Clubhouse – controversial invitation-only audio chat app launched in April 2020 sparked a lot of curiosity. Despite being released last year, it gained a lot of popularity during the past months. It is an app where anyone can host and join rooms where they talk, tell stories or give out lectures. This exclusive software has attracted many celebrities, famous and influential people, including Oprah, Elon Musk, Mark Zuckerberg, Kevin Hart, and Drake. You can hear these people and participate in their rooms, which is one huge reason the app is becoming more and more popular. People say that the audio feels more intimate and authentic than a textual app. They also feel more comfortable talking from their home without thinking about their visual presentation.
According to data protection experts, Clubhouse violates General Data Protection Regulation (GDPR). To join the application, you need to have an invite, making it almost impossible for some people to create an account. Once you register, you can invite up to three people only if you permit the app to access your contacts. In which case, Clubhouse will show you the people in your contact list who use the app and force you to invite those who don't. It seems that Clubhouse might be using this information to make up a database of people who haven't joined. So even if you're not interested in joining, there's a big chance the software still has details like your name, phone number, and the number of your friends that are on the app. Clubhouse is only available on iOS, and their privacy policy is solely in English, which is causing a lot of backlash from android users and non-English speakers. The Federation of German Consumer Organizations' executive director, Klaus Muller, has warned Clubhouse it would face penalties if it does not deal with its data privacy problems.
The Stanford Internet Observatory discovered that Agora, the Shanghai company that supplies back-end infrastructure to the Clubhouse app, stores their users' and chatroom ID and then transmits it in plaintext, therefore Agora most likely has access to users raw audio, potentially providing access to the Chinese government.

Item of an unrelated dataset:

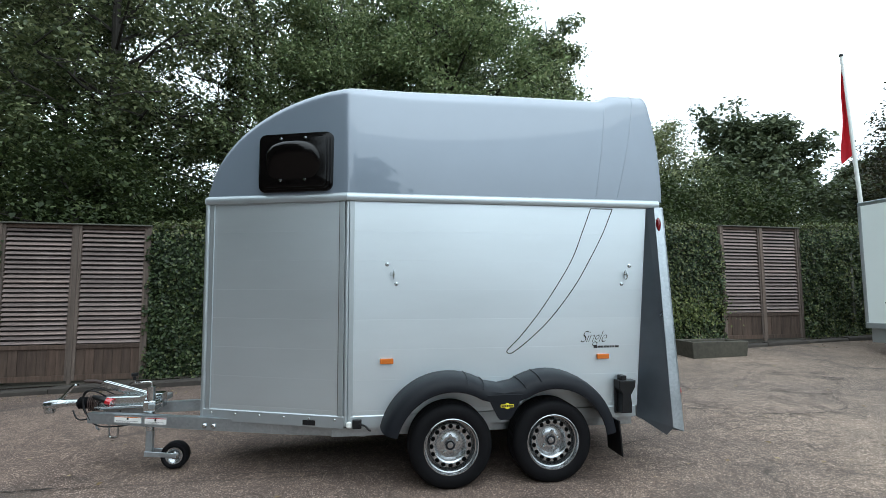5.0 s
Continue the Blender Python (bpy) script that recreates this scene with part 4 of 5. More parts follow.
def ivy_panel(x0, x1, dens=1900):
    length = (x1 - x0) / CF
    xm = (x0 + x1) / 2
    root = thing("ivy_hedge", "dense dark green ivy hedge grown over a wire fence", "hedge", "ivy hedges along the yard", m=fence_at(x0, base_z(x0)))
    rise = (base_z(x1) - base_z(x0)) / length
    H0 = top_z(xm) - base_z(xm)
    n = int(length * H0 * dens)
    u, w = rng.uniform(-0.07, length + 0.07, n), rng.uniform(-0.02, 1, n) * H0
    dep = 0.06 * bumps(u, w, 2.2) + 0.07 * bumps(u, w, 6.0)
    hang = np.where(w < 0.3, -0.05 * (1 - w / 0.3), 0) + np.where(w > H0 - 0.25, 0.16 * ((w - H0 + 0.25) / 0.25) ** 2, 0)
    wob = 0.05 * bumps(u, u * 0, 1.6)
    c = np.stack([u, dep + hang + rng.normal(0, 0.018, n), w + rise * u + wob * w / H0], 1)
    nr = np.tile([0, -1.0, 0.35], (n, 1))
    n2 = int(length * 0.5 * 2200)
    u2, y2 = rng.uniform(-0.03, length + 0.03, n2), rng.uniform(0.05, 0.5, n2)
    c2 = np.stack([u2, y2, H0 + rise * u2 + 0.05 * bumps(u2, u2 * 0, 1.6) + 0.04 * bumps(u2, y2, 3.5) + rng.normal(0.0, 0.03, n2)], 1)
    nr2 = np.tile([0, -0.3, 1.0], (n2, 1))
    # fresh leaves; the paler top and right-hand panels also stand for light there
    # the paler spot round x = 6.3 belongs to the lawn gap below
    lit_young = rng.uniform(0, 1, n) < np.where(w > H0 - 0.3, 0.15 + 0.6 * np.clip((w - H0 + 0.3) / 0.3, 0, 1), (0.3 if x0 > 3 else 0.04) + 0.12 * (w < 0.35)) + 0.6 * np.exp(-((x0 + u * CF - 6.3) / 0.5) ** 2 - ((w - 0.7) / 0.28) ** 2)
    v, f = leaf_cloud(c[~lit_young], nr[~lit_young], np.full((~lit_young).sum(), 0.053), 0.6, width=0.42)
    tagged(mesh_part("foliage", v, f, "ivy", root), kind="stuff")
    v, f = leaf_cloud(np.concatenate([c[lit_young] - [0, 0.015, 0], c2]), np.concatenate([nr[lit_young], nr2]), np.full(lit_young.sum() + n2, 0.05), 0.6, width=0.42)
    tagged(mesh_part("new_growth", v, f, "ivy_new_lit", root, "lighter ivy leaves, partly fresh growth, partly light painted on the top"), kind="stuff")
    if abs(x0 - 3.26) < 0.1:
        # pale leaves low on the panel, in place of lawn seen through a gap
        n3 = 900
        u3, w3 = rng.normal(2.9, 0.5, n3), rng.normal(0.62, 0.16, n3)
        c3 = np.stack([u3, -0.05 + rng.normal(0, 0.03, n3), w3 + rise * u3], 1)
        v, f = leaf_cloud(c3, np.tile([0, -1.0, 0.35], (n3, 1)), np.full(n3, 0.05), 0.6, width=0.42)
        tagged(mesh_part("shoot_tuft", v, f, "ivy_pale", root, "pale leaves standing for lawn seen through a gap"), kind="stuff")
    if abs(x1 + 4.95) < 0.1:
        # one bright tuft of this year's shoots at the panel's end
        n3 = 800
        u3 = length - np.abs(rng.normal(0, 0.42, n3))
        w3 = H0 + 0.06 - np.abs(rng.normal(0, 0.09, n3)) * (1.6 - np.clip((length - u3) / 0.8, 0, 1))
        c3 = np.stack([u3, rng.uniform(-0.1, 0.3, n3), w3 + rise * u3], 1)
        v, f = leaf_cloud(c3, np.tile([0, -0.7, 0.7], (n3, 1)), np.full(n3, 0.055), 0.6, width=0.42)
        tagged(mesh_part("shoot_tuft", v, f, "ivy_fresh", root, "bright green fresh shoots"), kind="stuff")
    # solid core; its dark green stands for the shade inside the hedge
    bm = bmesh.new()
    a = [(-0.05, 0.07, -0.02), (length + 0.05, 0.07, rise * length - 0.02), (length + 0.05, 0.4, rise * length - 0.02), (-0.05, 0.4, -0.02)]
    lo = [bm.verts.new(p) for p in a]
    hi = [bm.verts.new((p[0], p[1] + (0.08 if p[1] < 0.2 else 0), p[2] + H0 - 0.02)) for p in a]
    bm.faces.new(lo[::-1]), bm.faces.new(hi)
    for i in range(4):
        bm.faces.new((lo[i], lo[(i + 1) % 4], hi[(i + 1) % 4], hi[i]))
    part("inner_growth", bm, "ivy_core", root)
    for px in POSTS:
        if x0 + 0.1 < px < x1 - 0.1:
            uu = (px - x0) / CF
            part("post", box((uu - 0.032, -0.006, 0.1 + rise * uu), (uu + 0.032, 0.05, 1.75 + 0.2 * math.sin(px * 3) + rise * uu), 0.006), "grey_post", root)
    return root


M["render_grey"] = plain("grey_render", (0.2, 0.195, 0.185), 0.9, 0, 0.15, 6, relief=0.2)
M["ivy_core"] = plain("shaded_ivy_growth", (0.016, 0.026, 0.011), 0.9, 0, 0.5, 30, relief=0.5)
for x0, x1 in ((-14.6, -10.52), (-8.64, -4.95), (-2.98, 1.26), (3.26, 7.1), (9.12, 14.2)):
    ivy_panel(x0, x1)

SLAT = None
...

People have come across rooms full of hate, discrimination, misogyny, racism, homophobia, sexism, and transphobia, and despite countless complaints and reports, Clubhouse struggles to act accordingly. There have even been data spillages, where the audios, the app is obligated to protect lawfully, resurfaced on the internet.
Apple has gotten backlash for numerous reasons in the past, the biggest one being their privacy problems. In 2019 Spotify CEO, Daniel Ek filed an antitrust complaint against Apple, and Facebook CEO Mark Zuckerberg expressed their concerns about how it harms small businesses and developers. Clubhouse seems to be another privacy problem of Apple, and its success is bound to disappear soon enough if Apple doesn't resolve it.
According to a town hall meeting hosted by Clubhouse CEO Paul Davidson, the app currently has 10 million users, and the number continues to grow rapidly, despite countless sources and allegations about the application's lack of trustworthiness. Do you use Clubhouse, and have you ever faced the mentioned problems? And if so, will you keep using it even after all those issues?